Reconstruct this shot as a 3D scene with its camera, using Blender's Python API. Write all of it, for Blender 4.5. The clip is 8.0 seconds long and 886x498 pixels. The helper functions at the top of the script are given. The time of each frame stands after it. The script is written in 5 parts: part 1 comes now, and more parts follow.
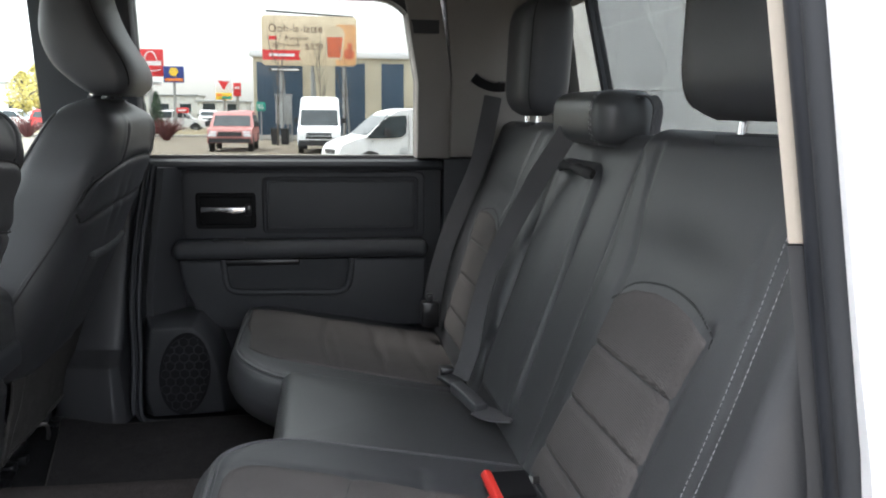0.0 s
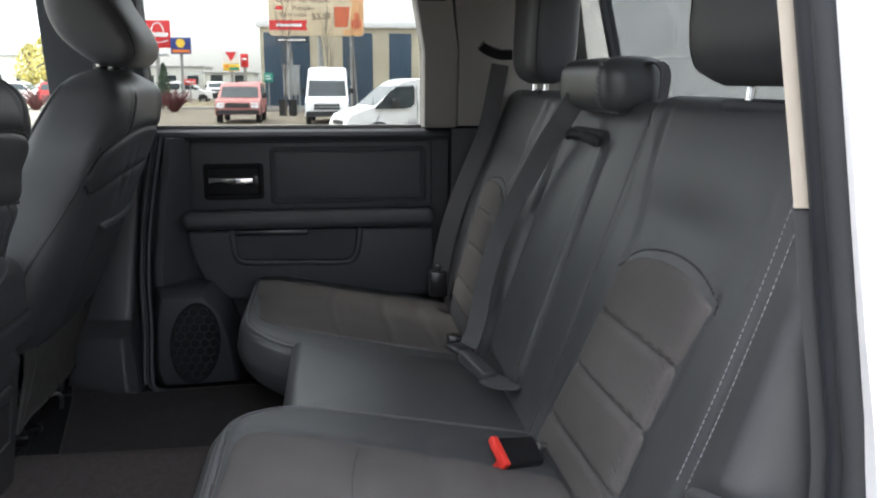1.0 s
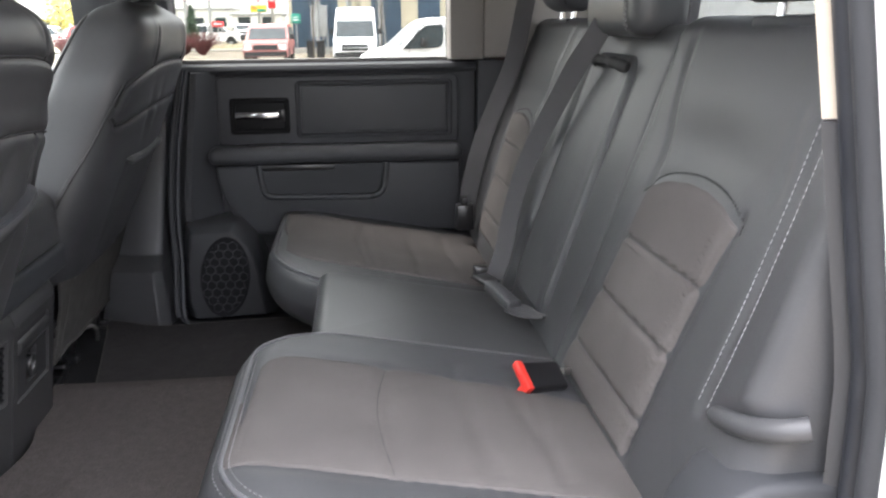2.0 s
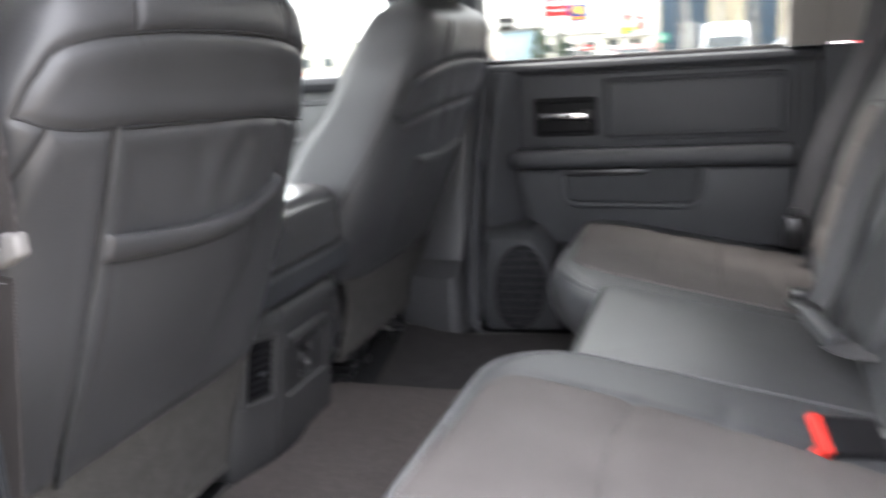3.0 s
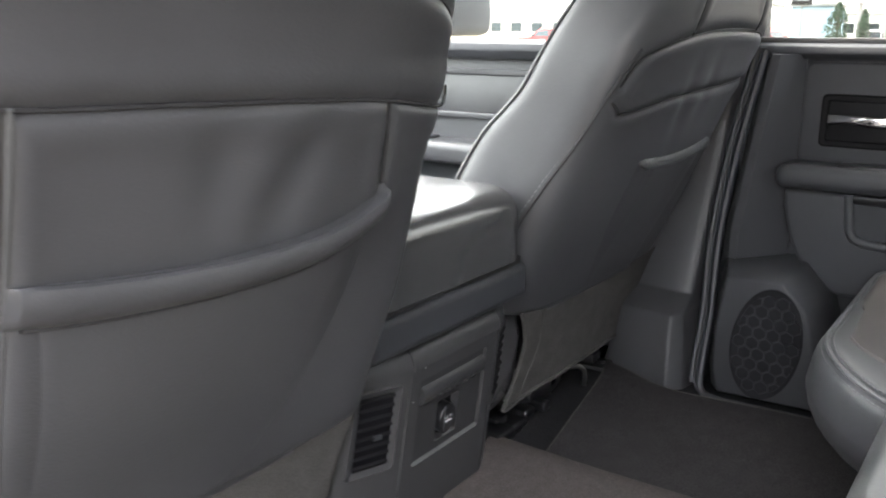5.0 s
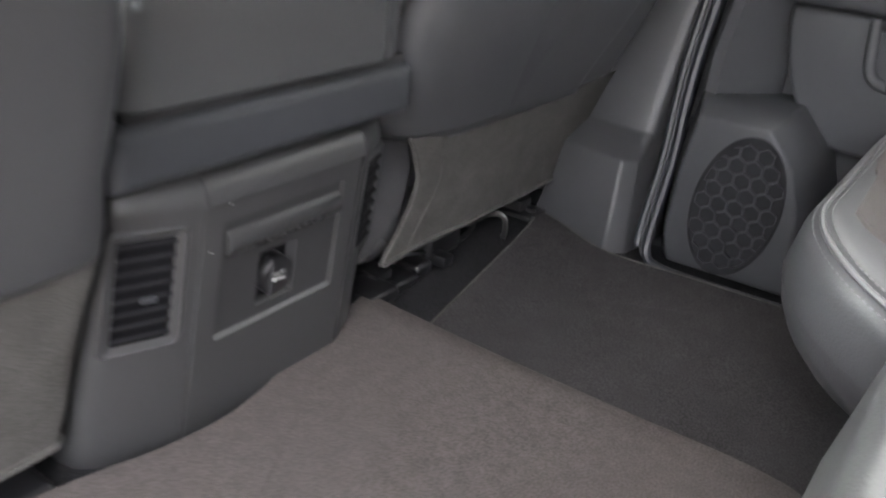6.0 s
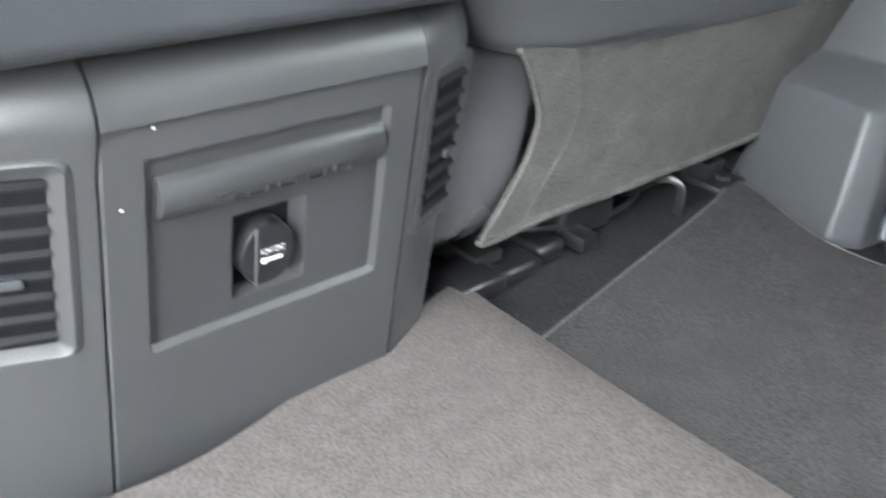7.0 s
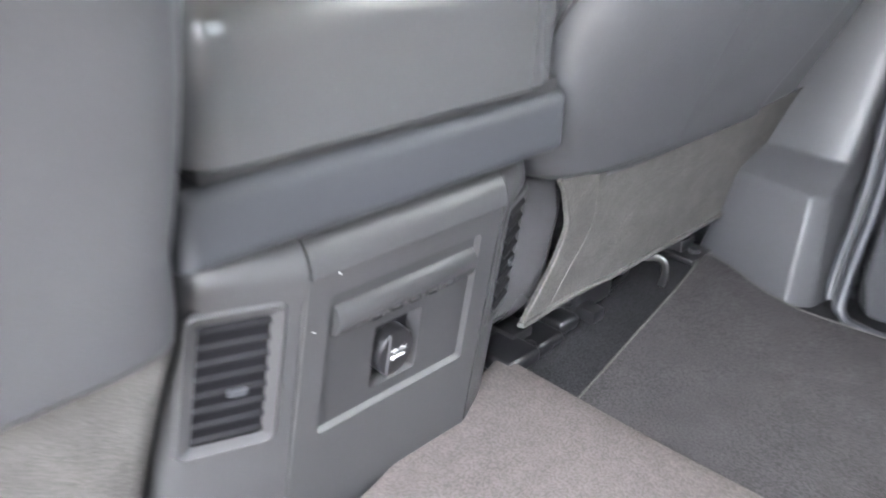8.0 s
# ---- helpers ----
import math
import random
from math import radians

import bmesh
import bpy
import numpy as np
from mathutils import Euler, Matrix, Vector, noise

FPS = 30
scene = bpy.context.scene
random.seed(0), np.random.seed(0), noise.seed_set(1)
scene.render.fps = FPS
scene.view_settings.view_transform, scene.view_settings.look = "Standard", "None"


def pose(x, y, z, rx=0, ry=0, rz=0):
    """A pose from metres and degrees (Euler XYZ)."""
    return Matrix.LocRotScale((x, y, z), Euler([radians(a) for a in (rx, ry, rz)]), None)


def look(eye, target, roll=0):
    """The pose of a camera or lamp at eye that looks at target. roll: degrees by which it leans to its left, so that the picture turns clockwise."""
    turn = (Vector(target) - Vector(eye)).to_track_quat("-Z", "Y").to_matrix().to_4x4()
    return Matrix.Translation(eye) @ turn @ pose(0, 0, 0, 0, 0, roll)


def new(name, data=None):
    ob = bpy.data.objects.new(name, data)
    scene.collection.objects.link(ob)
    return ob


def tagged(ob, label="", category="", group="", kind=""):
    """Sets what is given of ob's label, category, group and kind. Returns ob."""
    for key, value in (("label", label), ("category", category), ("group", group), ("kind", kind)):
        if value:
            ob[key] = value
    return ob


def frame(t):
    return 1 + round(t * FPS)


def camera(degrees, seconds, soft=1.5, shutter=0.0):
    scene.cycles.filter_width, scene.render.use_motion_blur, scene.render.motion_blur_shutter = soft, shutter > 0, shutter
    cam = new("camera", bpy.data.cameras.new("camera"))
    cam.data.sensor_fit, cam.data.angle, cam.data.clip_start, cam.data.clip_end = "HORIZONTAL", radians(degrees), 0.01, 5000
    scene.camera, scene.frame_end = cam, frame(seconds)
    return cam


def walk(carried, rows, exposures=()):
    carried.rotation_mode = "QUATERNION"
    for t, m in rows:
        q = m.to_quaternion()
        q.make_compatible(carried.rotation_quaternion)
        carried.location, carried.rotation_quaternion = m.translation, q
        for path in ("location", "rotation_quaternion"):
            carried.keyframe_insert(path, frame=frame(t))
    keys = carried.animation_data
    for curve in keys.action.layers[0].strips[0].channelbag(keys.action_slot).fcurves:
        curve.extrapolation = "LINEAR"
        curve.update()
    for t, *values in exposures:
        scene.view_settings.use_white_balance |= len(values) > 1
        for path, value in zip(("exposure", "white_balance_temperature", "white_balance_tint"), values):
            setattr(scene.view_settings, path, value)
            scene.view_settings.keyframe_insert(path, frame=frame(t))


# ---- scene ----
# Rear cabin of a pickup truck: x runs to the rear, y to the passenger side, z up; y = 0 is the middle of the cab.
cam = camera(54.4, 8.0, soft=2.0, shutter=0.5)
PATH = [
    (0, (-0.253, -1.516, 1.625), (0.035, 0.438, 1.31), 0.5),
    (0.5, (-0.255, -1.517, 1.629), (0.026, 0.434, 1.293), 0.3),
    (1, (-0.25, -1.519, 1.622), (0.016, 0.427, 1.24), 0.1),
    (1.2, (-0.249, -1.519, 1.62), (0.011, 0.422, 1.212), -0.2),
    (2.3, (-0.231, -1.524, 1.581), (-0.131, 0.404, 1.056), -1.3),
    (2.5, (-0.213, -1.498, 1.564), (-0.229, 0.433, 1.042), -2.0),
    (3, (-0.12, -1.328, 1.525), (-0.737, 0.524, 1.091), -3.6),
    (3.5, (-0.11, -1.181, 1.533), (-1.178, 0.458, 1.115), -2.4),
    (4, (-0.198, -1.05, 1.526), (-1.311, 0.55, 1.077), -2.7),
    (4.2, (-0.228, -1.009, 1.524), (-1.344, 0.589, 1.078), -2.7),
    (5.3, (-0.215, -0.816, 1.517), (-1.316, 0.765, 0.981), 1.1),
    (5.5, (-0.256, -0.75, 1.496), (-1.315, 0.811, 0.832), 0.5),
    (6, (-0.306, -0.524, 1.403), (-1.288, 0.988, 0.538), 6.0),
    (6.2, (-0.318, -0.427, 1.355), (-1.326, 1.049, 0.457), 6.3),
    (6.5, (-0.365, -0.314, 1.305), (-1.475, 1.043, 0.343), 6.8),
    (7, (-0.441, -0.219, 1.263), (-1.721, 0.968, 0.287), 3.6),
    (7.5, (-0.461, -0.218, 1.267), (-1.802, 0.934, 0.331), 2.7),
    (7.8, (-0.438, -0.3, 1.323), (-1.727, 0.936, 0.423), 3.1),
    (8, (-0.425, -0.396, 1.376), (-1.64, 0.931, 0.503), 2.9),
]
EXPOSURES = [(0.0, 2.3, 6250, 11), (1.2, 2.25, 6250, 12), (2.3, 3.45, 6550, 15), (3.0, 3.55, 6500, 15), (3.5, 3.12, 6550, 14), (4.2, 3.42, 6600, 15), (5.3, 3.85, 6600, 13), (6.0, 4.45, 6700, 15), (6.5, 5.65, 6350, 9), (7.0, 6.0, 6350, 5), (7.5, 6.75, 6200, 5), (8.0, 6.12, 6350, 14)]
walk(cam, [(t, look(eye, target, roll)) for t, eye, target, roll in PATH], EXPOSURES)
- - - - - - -
■ Your task: Scan the material above. Copy each line where "rows" occurs.

■ Result of the exercise:
def walk(carried, rows, exposures=()):
    for t, m in rows:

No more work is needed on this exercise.